# Aim of the task
Every line in the data below from the one containing "scene.view_settings.keyframe_insert(path, frame=frame(t))" down to the one containing "# ---- scene", both included, must be retyped exactly; no other line is to appear.

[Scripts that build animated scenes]
* START *
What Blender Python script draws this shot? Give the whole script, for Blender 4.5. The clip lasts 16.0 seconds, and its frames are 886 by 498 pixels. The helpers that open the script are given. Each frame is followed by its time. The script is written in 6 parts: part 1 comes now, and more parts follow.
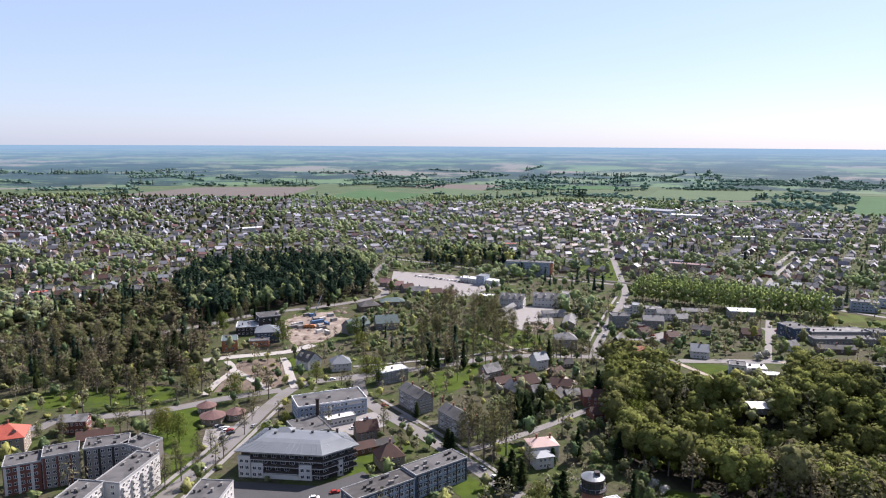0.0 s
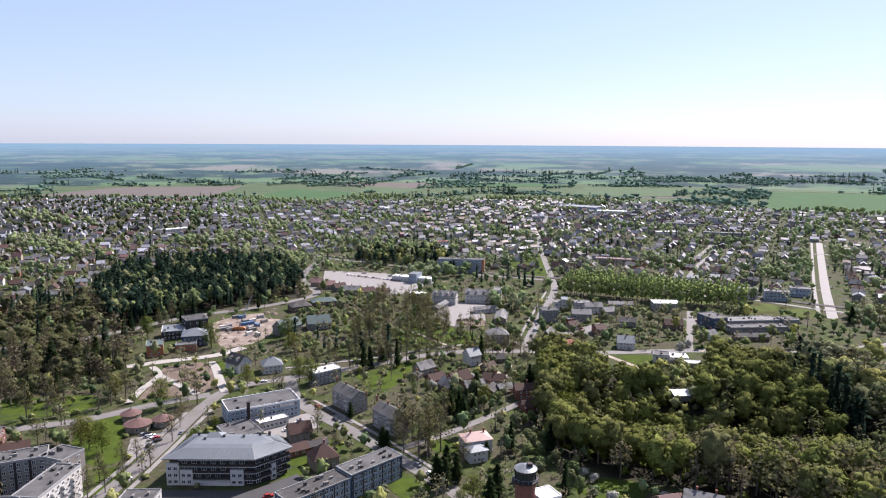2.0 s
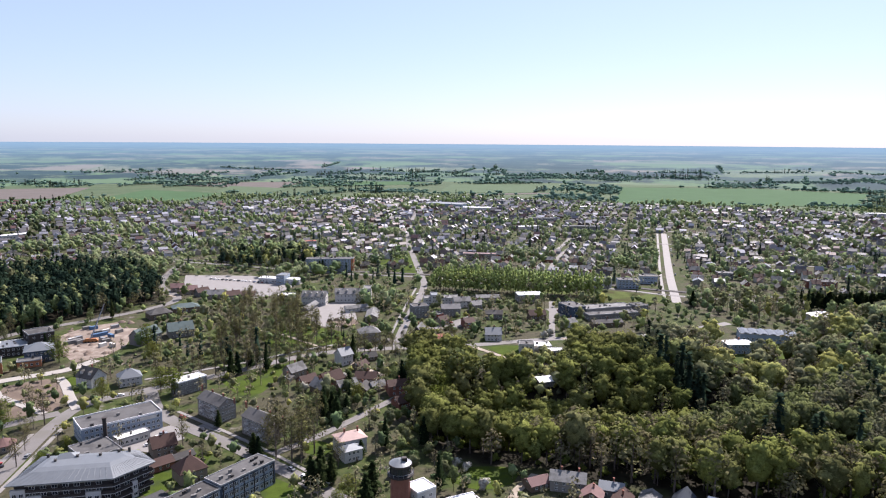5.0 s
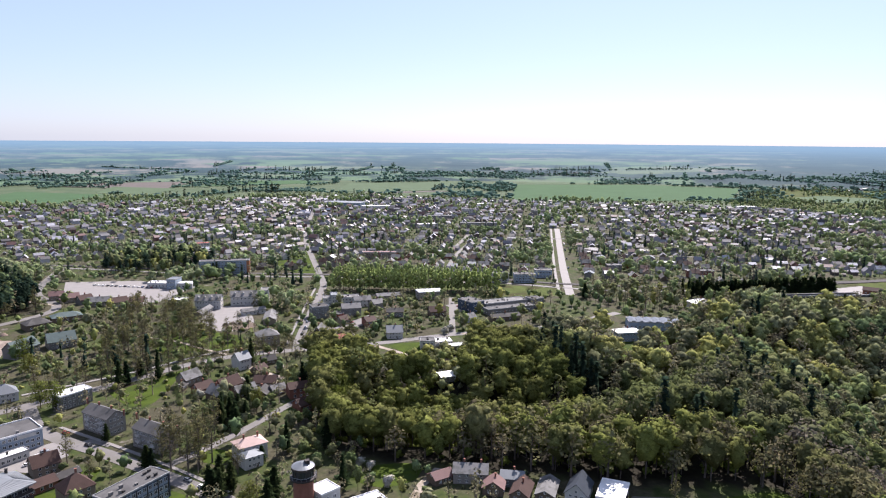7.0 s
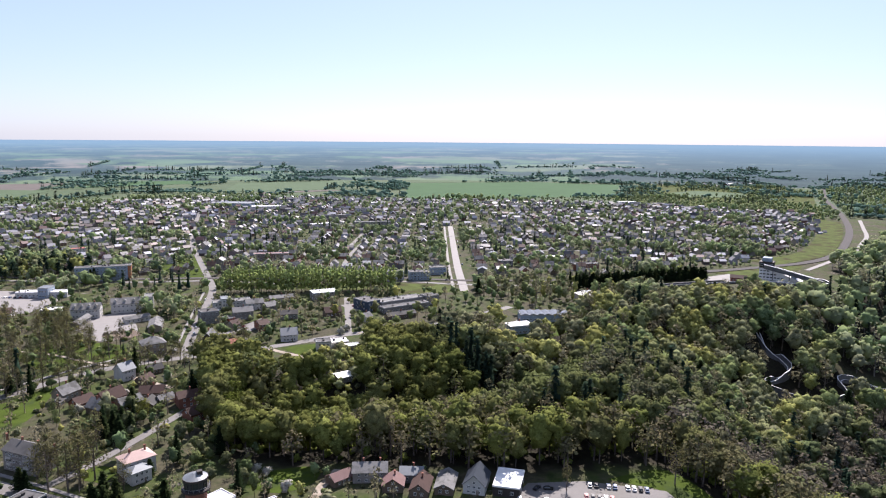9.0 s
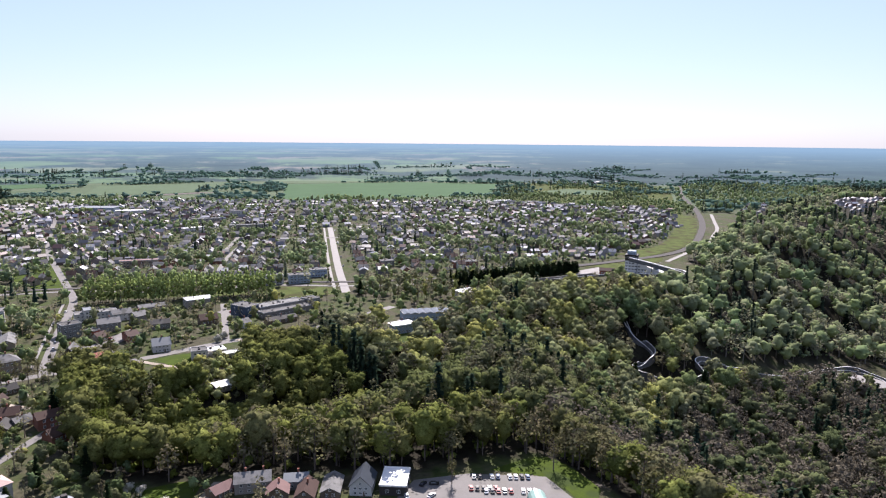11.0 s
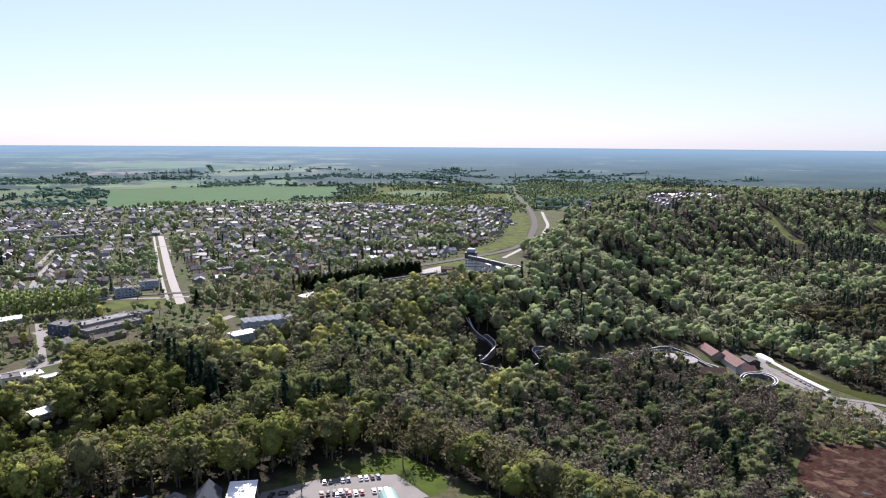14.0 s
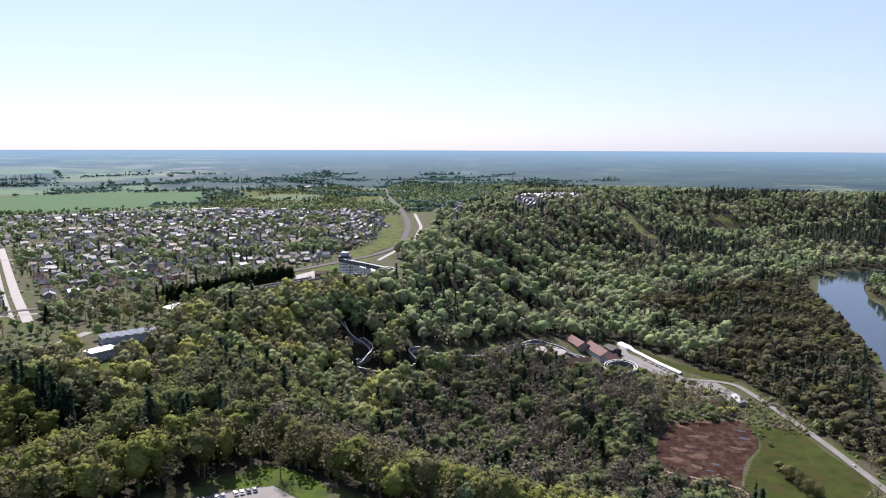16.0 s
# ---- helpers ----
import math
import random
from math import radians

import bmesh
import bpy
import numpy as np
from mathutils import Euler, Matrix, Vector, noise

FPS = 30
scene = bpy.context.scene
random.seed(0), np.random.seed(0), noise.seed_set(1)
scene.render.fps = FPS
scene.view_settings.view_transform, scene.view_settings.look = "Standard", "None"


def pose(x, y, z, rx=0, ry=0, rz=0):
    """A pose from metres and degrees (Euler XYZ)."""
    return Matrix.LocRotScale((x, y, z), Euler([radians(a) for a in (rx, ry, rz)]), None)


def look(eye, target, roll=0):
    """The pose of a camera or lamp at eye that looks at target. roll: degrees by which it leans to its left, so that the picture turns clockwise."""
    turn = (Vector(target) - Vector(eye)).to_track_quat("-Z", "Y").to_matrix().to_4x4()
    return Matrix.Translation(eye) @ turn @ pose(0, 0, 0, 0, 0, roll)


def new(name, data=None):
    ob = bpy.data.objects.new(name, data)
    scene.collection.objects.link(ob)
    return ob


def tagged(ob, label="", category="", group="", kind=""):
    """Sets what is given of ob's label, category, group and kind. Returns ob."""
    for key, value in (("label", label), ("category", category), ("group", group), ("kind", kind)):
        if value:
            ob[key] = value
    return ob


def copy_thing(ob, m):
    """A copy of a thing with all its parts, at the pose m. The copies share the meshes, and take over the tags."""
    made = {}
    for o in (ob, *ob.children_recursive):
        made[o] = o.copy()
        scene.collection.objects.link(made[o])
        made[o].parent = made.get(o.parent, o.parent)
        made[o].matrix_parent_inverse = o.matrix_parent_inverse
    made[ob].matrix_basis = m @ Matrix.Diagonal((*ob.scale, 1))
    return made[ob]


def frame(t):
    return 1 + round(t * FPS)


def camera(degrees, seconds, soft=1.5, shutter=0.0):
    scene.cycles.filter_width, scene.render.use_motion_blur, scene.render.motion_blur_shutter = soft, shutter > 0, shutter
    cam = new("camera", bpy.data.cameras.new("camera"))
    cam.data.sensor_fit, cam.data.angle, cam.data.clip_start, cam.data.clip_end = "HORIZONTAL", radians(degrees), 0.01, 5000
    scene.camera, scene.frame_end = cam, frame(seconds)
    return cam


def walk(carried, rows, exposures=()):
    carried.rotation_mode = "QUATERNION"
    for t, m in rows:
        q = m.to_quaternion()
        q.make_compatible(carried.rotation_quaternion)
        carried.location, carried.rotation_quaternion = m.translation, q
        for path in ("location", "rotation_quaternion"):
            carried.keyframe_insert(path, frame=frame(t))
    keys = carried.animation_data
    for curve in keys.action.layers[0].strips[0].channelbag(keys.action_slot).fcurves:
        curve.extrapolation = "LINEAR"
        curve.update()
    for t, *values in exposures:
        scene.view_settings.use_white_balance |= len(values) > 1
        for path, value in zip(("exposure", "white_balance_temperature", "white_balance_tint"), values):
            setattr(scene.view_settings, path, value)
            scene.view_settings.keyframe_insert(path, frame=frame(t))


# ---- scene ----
* END *
* START *
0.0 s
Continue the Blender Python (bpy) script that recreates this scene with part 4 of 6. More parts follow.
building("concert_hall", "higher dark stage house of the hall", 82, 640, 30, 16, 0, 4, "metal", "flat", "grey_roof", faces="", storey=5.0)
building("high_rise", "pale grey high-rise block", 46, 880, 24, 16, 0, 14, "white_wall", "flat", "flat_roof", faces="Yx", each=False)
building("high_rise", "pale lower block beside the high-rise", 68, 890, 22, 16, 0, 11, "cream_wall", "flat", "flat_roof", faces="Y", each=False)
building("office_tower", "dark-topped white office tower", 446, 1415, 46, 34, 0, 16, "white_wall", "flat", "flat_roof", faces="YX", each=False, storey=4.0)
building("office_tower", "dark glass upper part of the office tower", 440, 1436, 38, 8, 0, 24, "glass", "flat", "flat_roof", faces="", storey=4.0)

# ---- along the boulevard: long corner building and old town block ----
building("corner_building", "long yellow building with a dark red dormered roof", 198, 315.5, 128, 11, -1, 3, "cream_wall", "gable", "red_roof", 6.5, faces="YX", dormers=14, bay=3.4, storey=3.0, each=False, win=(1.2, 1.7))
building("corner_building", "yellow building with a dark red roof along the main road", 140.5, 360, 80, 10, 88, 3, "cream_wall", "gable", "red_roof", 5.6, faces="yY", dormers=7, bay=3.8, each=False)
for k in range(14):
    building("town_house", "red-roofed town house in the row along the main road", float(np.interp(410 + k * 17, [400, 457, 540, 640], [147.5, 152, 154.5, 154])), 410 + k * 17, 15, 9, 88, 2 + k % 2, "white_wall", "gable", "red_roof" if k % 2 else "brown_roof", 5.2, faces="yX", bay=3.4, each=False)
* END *
# Solution to this exercise
            scene.view_settings.keyframe_insert(path, frame=frame(t))


# ---- scene ----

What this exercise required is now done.